Is it really that difficult?

Keep 100mb of cache, perhaps 10 shows, 10mb each, potentially overcompressed, as audio is the key. All starting at interesting place, not at intro.


Apparently, yes. I have never used Netflix, but Amazon cannot even start a video half of the time. I have to reload the page and usually it works.


I think it's difficult. That 100mb of cache has to be streaming in for X amount of shows / channels at once. If you start flipping through it has to cache your current show + some amount of the shows you're flipping though.

It's not always easy to transition an analog UX over to digital and not have it appear slower or worse.


A good fraction of netflix use is on underpowered devices attached to tv's.

Only the cable company can support channel-surfing on such underpowered set-top-boxes, because only the cable company gets the bandwidth to continually stream a whole lineup of shows independent of who is watching them.


I disagree. I think for $10 bucks and that I only watch 4-8 episodes per month it's perfect. I can barely get through all the good content.

That said a few years back I would watch way more and exhausted what appealed to me in Netflix's catalog, as it sounds you have.

I think the idea is you just gotta compare what else costs $10 bucks. Um lunch, maybe.

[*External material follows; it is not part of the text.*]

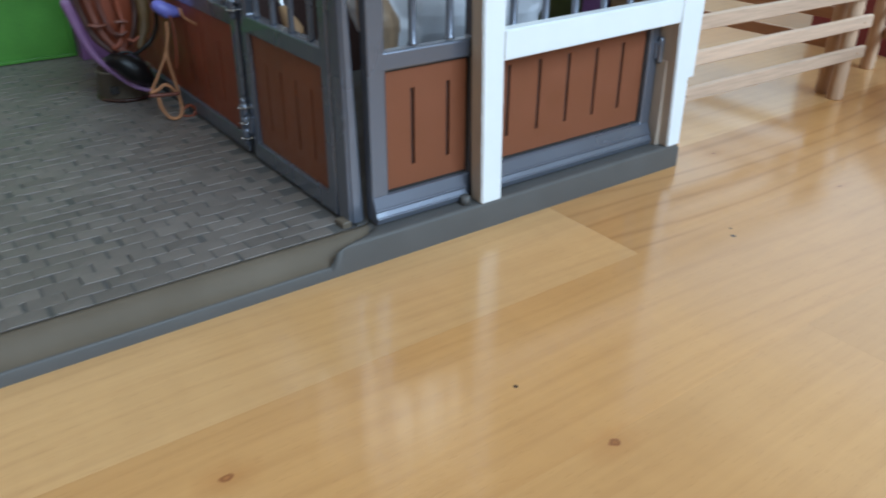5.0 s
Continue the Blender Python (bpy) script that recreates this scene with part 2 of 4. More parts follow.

So if you have realistic expectations for what you get for $10 bucks and don't watch "too much" TV, it's perfect.


Ten dollar bucks.


This weekend I spent about twenty minutes using their terrible "discovery" interface then finally resorting to a third party web site to determine if any of the twenty to thirty year old movies I wanted to watch were available. All them were on Netflix, but only available outside the USA. Amazon Prime Video was just as bad.


A lot of very popular products these days have bad UI. I often find myself using Google to figure out how to do the simplest things. Managers just make random decisions.


They got rid of the star rating system which was the only thing sort of making discovery of the few non-garbage items possible.

It's quite interesting given that they organized a huge machine learning competition just for that.


maybe they should partner with IMDB to see what content that isn't available that their customers want, or even make Netflix free (with only the option to watch pilot shows or old classic movies) and additional option to put shows and movies into a wishlist whether it's part of the catalogue or not.


As IMDB is part of amazon this seems rather unlikely.


In a story posted a few weeks ago a user pointed out that Netflix doesn't need to show customers the best recommendations, but good enough ones too keep them paying. Ideally they could phase out pricey licenses and keep them at bay with Netflix originals. Which is a good recommendation system, but for Netflix' business model.